↓↓↓
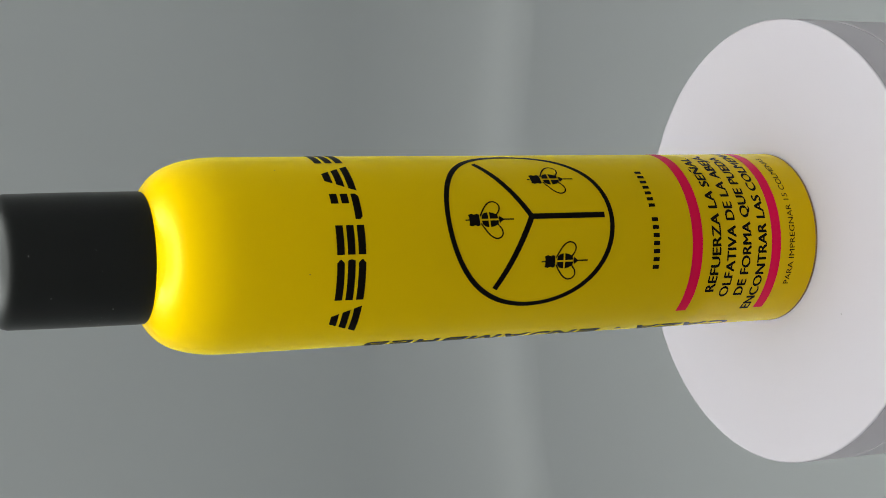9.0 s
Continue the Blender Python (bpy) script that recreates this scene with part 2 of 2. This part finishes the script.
# a small pen mark on the cap's top and a few grains of dust on its side
pen = [stroke([(-2.2, -0.5), (0.0, 0.3), (2.0, 0.15)], 0.5), stroke([(-0.7, -0.9), (0.7, 0.9)], 0.9)]
bm = bmesh.new()
for k, poly in enumerate(q for st in pen for q in st):
    bm.faces.new([bm.verts.new((x / 1000, y / 1000, 0.0002 + k * 0.000005)) for x, y in poly])
ob = link("pen_mark", bm, DARK_MARK, cap, "small dark pen mark")
ob.location, ob.rotation_euler = (-0.0010, -0.0006, 0.2389), (0, 0, radians(24))
rng = random.Random(4)
for k in range(26):
    a, z = rng.uniform(-math.pi, math.pi), rng.uniform(0.207, 0.232)
    r = 0.01756 - (z - 0.206) * 0.007
    bm = speck(bmesh.new(), 0, 0, rng.uniform(0.00007, 0.00016), 20 + k, rng.choice((0.4, 1.0, 2.2)))
    ob = link("dust_grain", bm, DUST, cap, "tiny pale grain of dust")
    ob.location = (r * math.cos(a), r * math.sin(a), z)
    ob.rotation_euler = (0, math.pi / 2, a)

# ---- printing on the can ----
INK_R = R + 0.00007
MM = math.pi * R * 1000 / 180      # millimetres of arc to a degree


def wrap(bm, deg, z, step=1.2):
    """Bend flat print (millimetres, x along the arc, y up) round the body, its origin at deg and z (mm)."""
    xs = [v.co.x for v in bm.verts]
    if xs and max(xs) - min(xs) > step:
        for k in range(math.floor(min(xs) / step), math.ceil(max(xs) / step) + 1):
            bmesh.ops.bisect_plane(bm, geom=bm.verts[:] + bm.edges[:] + bm.faces[:], plane_co=(k * step, 0, 0), plane_no=(1, 0, 0))
    for v in bm.verts:
        a = radians(deg) + v.co.x / 1000 / R
        r = INK_R + v.co.z / 1000
        v.co = Vector((r * math.cos(a), r * math.sin(a), (z + v.co.y) / 1000))
    for f in bm.faces:
        f.normal_update()
        if f.normal.dot(Vector((*f.calc_center_median().xy, 0))) < 0:
            f.normal_flip()
    return bm


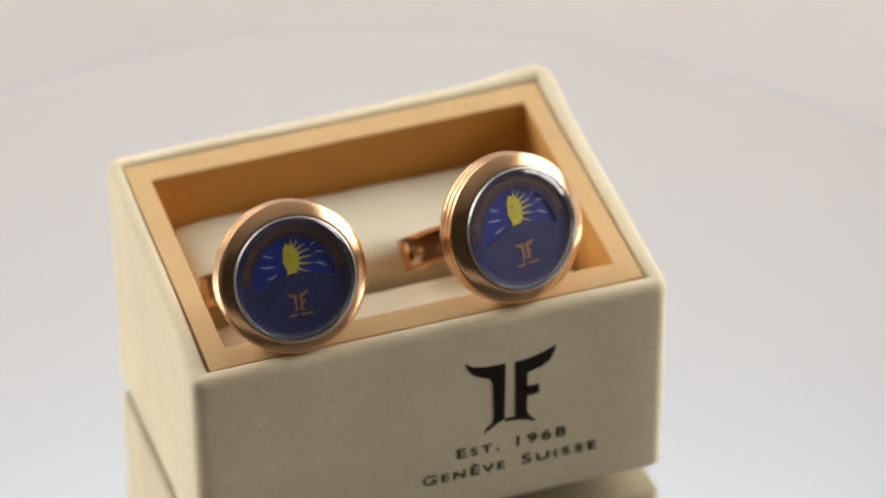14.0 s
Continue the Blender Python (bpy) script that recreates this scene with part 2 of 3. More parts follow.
def build_box():
    box = new("cufflink_box")
    tagged(box, "cream suede presentation box with tan lining, open at its sloping top", "gift box")
    bm = bmesh.new()
    loops = [ring(0.0255, 0.0275, -0.06, 0), ring(0.0255, 0.0275, -0.004, 0, None, 0.3), ring(0.0235, 0.0255, -0.001, 0, None, 0.4),
             ring(0.0200, 0.0210, 0, 0.006, None, 0.7)]
    for i in range(1, 7):
        a = radians(90 * i / 6)
        ins = BEVEL * (1 - math.sin(a))
        loops.append(ring(ins, ins, -BEVEL * (1 - math.cos(a)), R0 - ins, None, 1))
    for dz in (-0.06, -0.12, -0.2, -0.28, -0.36):
        loops.append(ring(0, 0, dz, R0, None, 1))
    for i in range(0, 6):
        a = radians(90 * i / 5)
        ins = 0.014 * (1 - math.cos(a))
        loops.append(ring(ins, ins, 0, R0 - ins, BOT + 0.014 * (1 - math.sin(a)), 1))
    loops.append(ring(0.08, 0.08, 0, 0.0, BOT, 1))
    loft(bm, loops, cap_last=True)
    part("shell", scaled(bm), SUEDE, box, "cream suede covering", angle=60)
    # plinth that keeps the box off the mirror
    bm = bmesh.new()
    lo = [(x - CX, y - CY, -0.029) for x, y in round_rect(XA + .20, XB - .20, YF + .16, YB - .16, 0.01)]
    hi = [(x, y, 0.0) for x, y, z in lo]
    loft(bm, [lo, hi], cap_first=True, cap_last=True)
    part("foot", scaled(bm), LINER, box, "thin tan foot under the box")
    # open seam: a strip coloured as the groove's shade at one back corner, over the edge and down
    bm = bmesh.new()
    loops = []
    steps = [(0.0255, 0.0275, -0.006, 0.05, 0.35), (0.0230, 0.0240, -0.0012, 0.1, 0.45), (0.0190, 0.0195, -0.0010, 0.2, 0.6)]
    for i in range(1, 7):
        a = radians(90 * i / 6)
        ins = BEVEL * (1 - math.sin(a))
        steps.append((ins, ins, -BEVEL * (1 - math.cos(a)) - 0.001, (R0 - ins) / R0, 1))
    steps += [(0, 0, dz, 1, 1) for dz in (-0.06, -0.12, -0.2, -0.3, -0.4, -0.5, -0.565)]
    for ix, iy, dz, k, pop in steps:
        x, y = XB - ix + k * VALLEY[0], YB - iy + k * VALLEY[1]
        z = top_at(y, x) + dz
        x, y, up = popped(x, y, pop)
        n = soft(x, y, z + up) * pop
        x, y, z, w = x + n, y + n, z + up, 0.0013 + 0.0009 * k
        loops.append([(x - CX + w * cx, y - CY + w * cy, z - BOT) for cx, cy in ((1, -0.4), (0.2, 1), (-1, 0.4), (-0.2, -1))])
    loft(bm, loops, cap_first=True, cap_last=True)
    part("seam", scaled(bm), GROOVE, box, "open seam with its shade as a dark strip")
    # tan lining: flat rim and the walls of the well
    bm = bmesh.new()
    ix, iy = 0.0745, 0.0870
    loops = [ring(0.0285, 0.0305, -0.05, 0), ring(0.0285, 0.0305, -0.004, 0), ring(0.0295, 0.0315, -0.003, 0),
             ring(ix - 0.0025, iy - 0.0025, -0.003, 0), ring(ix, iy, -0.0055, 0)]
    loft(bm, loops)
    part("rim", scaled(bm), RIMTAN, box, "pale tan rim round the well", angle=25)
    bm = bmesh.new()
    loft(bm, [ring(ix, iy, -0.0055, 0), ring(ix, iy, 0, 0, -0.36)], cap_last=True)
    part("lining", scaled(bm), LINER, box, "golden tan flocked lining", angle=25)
    # two padded rolls
    for nm, y0, y1, peak, side in (("rear_roll", -0.020, 0.256, -0.124, 1), ("front_roll", -0.275, -0.020, -0.200, -1)):
        bm = bmesh.new()
        x0, x1 = XA + ix + 0.003, XB - ix - 0.003
        nx, ny = 60, 28
        rows = []
        for j in range(ny + 1):
            v = -1 + 2 * j / ny
            row = []
            for i in range(nx + 1):
                u = -1 + 2 * i / nx
                y = (y0 + y1) / 2 + (y1 - y0) / 2 * v
                wall = v * side
                drop = (0.026 * abs(v) ** 3.3 if wall > 0 else 0.075 * abs(v) ** 6) + (0.03 if wall > 0 else 0.15) * max(0, abs(v) - 0.90) / 0.10
                end = max(0.0, 1 - abs(u) ** 12) ** 0.5
                z = peak - drop - (0.055 if side > 0 else 0.058) * (1 - end) + 0.138 * (y - (y0 + y1) / 2) * (0.6 if side > 0 else 1.0)
                z += 0.003 * noise.noise((u * 4, y * 9, 3.1))
                row.append((x0 + (x1 - x0) * (u + 1) / 2 - CX, y - CY, z - BOT))
            rows.append(row)
        loft(bm, rows, closed=False)
        part(nm, scaled(bm), CUSHION, box, "padded ivory leather roll", angle=80)
    return box


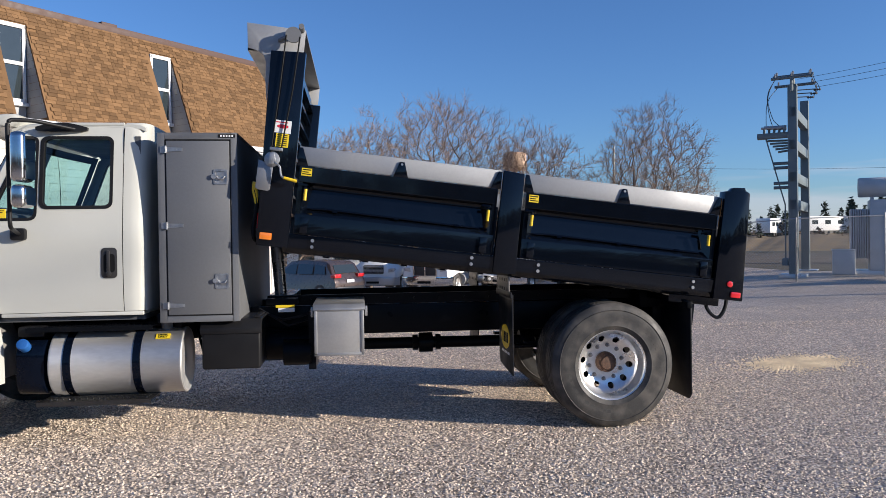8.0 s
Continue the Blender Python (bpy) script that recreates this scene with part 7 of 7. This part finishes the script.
me = bpy.data.meshes.new("crown")
me.from_pydata(pv, [], pf)
me.materials.append(PINE)
shared("crown", me, pine)

# low cloud bank along the horizon
cl = bpy.data.materials.new("pale cloud bank")
cl.use_nodes = True
n, l = cl.node_tree.nodes, cl.node_tree.links
n.clear()
tc, mp, nz, rp = n.new("ShaderNodeTexCoord"), n.new("ShaderNodeMapping"), n.new("ShaderNodeTexNoise"), n.new("ShaderNodeMapRange")
mp.inputs["Scale"].default_value = (0.0018, 0.0018, 0.022)
nz.inputs["Scale"].default_value, nz.inputs["Detail"].default_value = 1.0, 7
l.new(tc.outputs["Object"], mp.inputs[0]), l.new(mp.outputs[0], nz.inputs["Vector"])
gz = n.new("ShaderNodeSeparateXYZ")
l.new(tc.outputs["Object"], gz.inputs[0])
hz = n.new("ShaderNodeMapRange")
hz.inputs["From Min"].default_value, hz.inputs["From Max"].default_value = 60, 190
hz.inputs["To Min"].default_value, hz.inputs["To Max"].default_value = 0.22, -0.22
l.new(gz.outputs["Z"], hz.inputs["Value"])
ad = n.new("ShaderNodeMath")
ad.operation = "ADD"
l.new(nz.outputs["Fac"], ad.inputs[0]), l.new(hz.outputs[0], ad.inputs[1])
rp.inputs["From Min"].default_value, rp.inputs["From Max"].default_value = 0.48, 0.70
rp.inputs["To Max"].default_value = 0.5
l.new(ad.outputs[0], rp.inputs["Value"])
tr, em, mx, oo = n.new("ShaderNodeBsdfTransparent"), n.new("ShaderNodeEmission"), n.new("ShaderNodeMixShader"), n.new("ShaderNodeOutputMaterial")
em.inputs[0].default_value, em.inputs[1].default_value = (0.60, 0.60, 0.66, 1), 0.75
l.new(rp.outputs[0], mx.inputs[0]), l.new(tr.outputs[0], mx.inputs[1]), l.new(em.outputs[0], mx.inputs[2]), l.new(mx.outputs[0], oo.inputs["Surface"])
bm = NB()
grid(bm, [[(1900 * math.cos(radians(a)), 1900 * math.sin(radians(a)), z) for z in (-20, 60, 130, 200, 280)] for a in range(-60, 151, 6)])
sky_bank = tagged(part("backdrop", bm, cl, None, smooth=180), "pale low cloud bank along the horizon", "cloud", kind="structure")
sky_bank.visible_shadow = False

# water tower
wt = thing("water_tower", "tan water tower on thin legs", "water tower", at=pose(32.4, 128.0, -1.2))
TANW = mat("tan tank paint", (0.45, 0.29, 0.18), 0.6, var=0.15)
bm = NB()
lathe(bm, [(0.001, 15.2), (1.6, 15.4), (2.15, 15.9), (2.15, 18.2), (1.9, 18.6), (0.001, 18.8)], 24, axis="z")
part("tank", bm, TANW, wt, smooth=40)
bm = NB()
rod(bm, (0, 0, 0), (0, 0, 15.3), 0.45, n=12)
part("riser", bm, TANW, wt)
for k in range(4):
    a = math.pi / 4 + k * math.pi / 2
    bm = NB()
    rod(bm, (2.3 * math.cos(a), 2.3 * math.sin(a), 0), (1.9 * math.cos(a), 1.9 * math.sin(a), 16), 0.12, n=8)
    part("leg", bm, GREYST, wt)


def gable_house(name, x, y, turn, w, d, h, rise, wall, roof_m, label):
    t = thing(name, label, "building", at=pose(x, y, 0, 0, 0, turn))
    bm = NB()
    prism(bm, [(-w / 2, -0.5), (w / 2, -0.5), (w / 2, h), (0, h + rise), (-w / 2, h)], -d / 2, d / 2, "x")
    part("wall", bm, wall, t, smooth=0)
    bm = NB()
    for s in (1, -1):
        a, b = (s * (w / 2 + 0.3), h - 0.25 * rise / w), (0, h + rise + 0.05)
        vs = [bm.verts.new((xx, p[0], p[1])) for xx in (-d / 2 - 0.3, d / 2 + 0.3) for p in (a, b)]
        up = [bm.verts.new(v.co + Vector((0, 0, 0.18))) for v in vs]
        for q in ((0, 1, 3, 2),):
            bm.faces.new([vs[i] for i in q]), bm.faces.new([up[i] for i in q[::-1]])
        for i, j in ((0, 1), (1, 3), (3, 2), (2, 0)):
            bm.faces.new((vs[i], vs[j], up[j], up[i]))
    part("roof", bm, roof_m, t, smooth=0)
    bm = NB()
    for k in range(2):
        box(bm, -d / 2 - 0.05, -d / 2, -w * 0.2 + 0.3 * w * k, -w * 0.2 + 0.3 * w * k + 0.9, 1.0, 2.4)
    part("window", bm, PANE, t)
    return t


BARNW = mat("blue-grey barn boards", (0.13, 0.16, 0.20), 0.8, var=0.15)
BARNR = mat("dark slate roof", (0.07, 0.08, 0.10), 0.7, var=0.15)
WHITEW = mat("white metal cladding", (0.62, 0.63, 0.64), 0.6, var=0.06)
gable_house("white_shed", 84.0, 3.4, 2, 8.6, 22.0, 3.9, 2.0, WHITEW, WHITEW, "large white metal-clad shed")
gable_house("barn", 110.0, 15.0, 25, 4.4, 4.8, 5.4, 2.7, BARNW, BARNR, "blue-grey barn with dark gabled roof")
gable_house("low_house", 6.0, 62.0, 70, 7.0, 14.0, 2.2, 1.4, TAN, BARNR, "low tan house beyond the trees")

# white trailers far off
for k, (x, y, tr, L) in enumerate(((74.6, 100.5, 12, 8.0), (66.0, 101.0, 40, 4.6), (61.8, 102.0, 60, 4.2), (14.5, 46.0, 5, 7.0), (21.5, 44.5, 5, 6.0), (26.0, 47.0, 10, 8.0), (2.5, 47.0, 0, 8.0))):
    z0 = -1.2 if x < 35 else bank_z(x, y) - 0.05
    t = thing("travel_trailer", "white travel trailer parked far off", "trailer", group="far white trailers", at=pose(x, y, z0, 0, 0, tr))
    bm = NB()
    prism(bm, [(-L / 2, 0.5), (L / 2, 0.5), (L / 2 + 0.2, 1.4), (L / 2 - 0.3, 2.7), (-L / 2 + 0.2, 2.7), (-L / 2, 2.4)], -1.1, 1.1)
    part("body", bm, TRIM, t, bevel=0.06)
    for q in range(3):
        bm = NB()
        box(bm, -L / 2 + 0.8 + q * L / 3.2, -L / 2 + 1.9 + q * L / 3.2, -1.12, -1.09, 1.5, 2.1)
        part("window", bm, PANE, t)
    for q in (-0.5, 0.5):
        for side in (-1.05, 0.85):
            bm = NB()
            rod(bm, (q, side, 0.35), (q, side + 0.2, 0.35), 0.35, n=14)
            part("wheel", bm, RUBBER, t)

# pale sand spilled on the gravel
SAND = mat("pale spilled sand", (0.86, 0.70, 0.47), 0.9, var=0.15, scale=12, fine=150, spec=0.1)
r = random.Random(4)
pv, pf = [], []
for i in range(5200):
    a, d = r.uniform(0, 6.283), abs(r.gauss(0, 0.30)) + 0.12 * abs(r.gauss(0, 1)) ** 2
    x = 8.75 + d * math.cos(a) * 0.85 + 0.35 * d * math.sin(a)
    y = 1.5 + d * math.sin(a) * 0.62
    s = r.uniform(0.008, 0.02)
    z = ground_z(x, y) + 0.012
    k = len(pv)
    for j in range(4):
        b = j * 1.571 + a
        pv.append((x + s * math.cos(b), y + s * math.sin(b), z - 0.008))
    pv.append((x, y, z + 0.004))
    pf += [(k, k + 1, k + 4), (k + 1, k + 2, k + 4), (k + 2, k + 3, k + 4), (k + 3, k, k + 4)]
me = bpy.data.meshes.new("spilled_sand")
me.from_pydata(pv, [], pf)
me.materials.append(SAND)
tagged(new("spilled_sand", me), "pale sand spilled over the gravel", "sand", kind="stuff")

# shingles of the mansard roof, laid in courses
def shingle_mesh():
    bm = NB()
    box(bm, -0.165, 0.165, -0.004, 0.0, -0.012, 0.10)
    for v in bm.verts:
        v.co.y -= 0.012 if v.co.z < 0 else 0.0
    me = bpy.data.meshes.new("shingle")
    bmesh.ops.recalc_face_normals(bm, faces=bm.faces[:])
    bm.to_mesh(me)
    bm.free()
    me.materials.append(SHINGLE)
    return me


sm = shingle_mesh()
slope = Vector((0, 0, HTOP - HEAVE)) - HN * HOUT
sl = slope.length
sd = slope / sl
nrm = HU.cross(sd).normalized()
nrm = nrm if nrm.dot(HN) > 0 else -nrm
sm_m = Matrix((HU, -nrm, sd)).transposed().to_4x4()
r = random.Random(8)
rest_v, rest_f = [], []
made = 0
rows_n = int(sl / 0.092)
for row in range(rows_n):
    off = r.uniform(0, 0.3)
    u = -0.05 - off
    while u > -HL + 0.3:
        w = r.uniform(0.08, 0.22)
        zc = HEAVE + (row + 0.5) * 0.092 / sl * (HTOP - HEAVE)
        uc = u - w / 2
        if not any(a - 0.1 - w / 2 < uc < b + 0.03 + w / 2 for a, b in WIN) or zc > 6.42:
            base = hp(uc, roof_n(HEAVE) - 0, HEAVE) + sd * (row * 0.092) + nrm * (0.006 + r.uniform(0, 0.008))
            m = sm_m.copy()
            m.translation = base
            m = m @ Matrix.Diagonal((w / 0.33, 1, 1, 1))
            if -5.6 < uc < -0.9 and 5.0 < zc < 6.2 and made < 300:
                shared("shingle", sm, roof, m)
                made += 1
            else:
                k = len(rest_v)
                for v in sm.vertices:
                    p = m @ v.co
                    rest_v.append((p.x, p.y, p.z))
                rest_f += [tuple(k + i for i in p.vertices) for p in sm.polygons]
        u -= w + 0.006
me = bpy.data.meshes.new("shingle_rest")
me.from_pydata(rest_v, [], rest_f)
me.materials.append(SHINGLES)
tagged(shared("shingle_rest", me, roof), kind="stuff")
↑↑↑
## WHAT IS NEEDED:
Each line that holds the word "Python" should be extracted from the records.

## THE RESULT:
Continue the Blender Python (bpy) script that recreates this scene with part 2 of 2. This part finishes the script.
Continue the Blender Python (bpy) script that recreates this scene with part 2 of 3. More parts follow.
Continue the Blender Python (bpy) script that recreates this scene with part 7 of 7. This part finishes the script.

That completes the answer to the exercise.